Though a minute-long video may not seem to warrant this much hullabaloo, it looks as if Facebook may actually make this a more permanent part of its service. As of Thursday morning, “Look Back” was a tab on Facebook’s help section, that included instructions for putting the video together, as well as editing the video (though as of Thursday, the edit feature was not yet functioning).
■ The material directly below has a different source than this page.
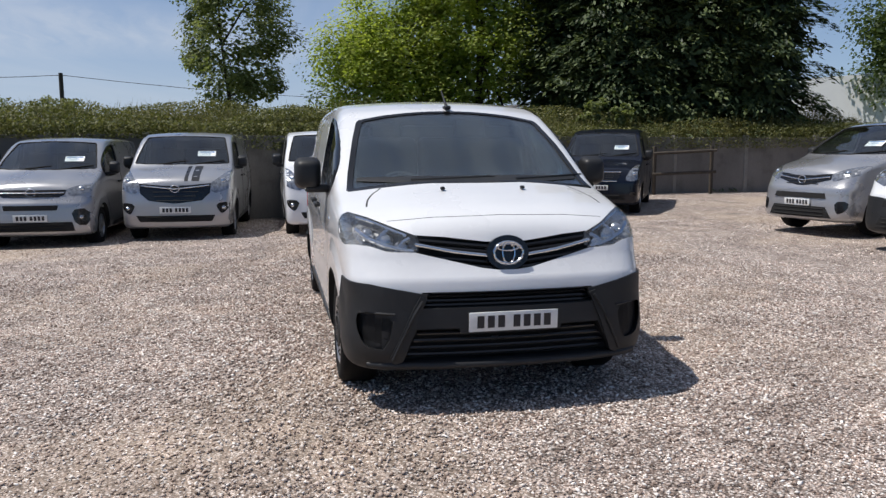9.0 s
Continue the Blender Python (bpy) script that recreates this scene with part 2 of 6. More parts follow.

Facebook told Tech Crunch that the feature will be available soon.

“We will be launching an Edit feature soon that will allow people to change moments in their movies or update the ones they shared," says a Facebook representative. "I don’t have exact timing at the moment, but this will enable people to remove a post from the movie that was pre-selected and change it to a different one.”

So if you don’t think Facebook accurately summed up your social media experience, you can tweak it to show off your best online moments.

Facebook also uses this “Look Back” help tab to demonstrate its privacy policies, which have morphed over the past year to encourage more individual control over the publicity of each post. 

"Keep in mind that if your movie includes things you only shared with a few people, the people you share your movie with will now be able to see everything you included in your movie," says the site. "You can edit your movie to adjust what’s included, and select the audience you share it with. If you change your mind about who you would like to share your movie with, you can change the audience from your activity log."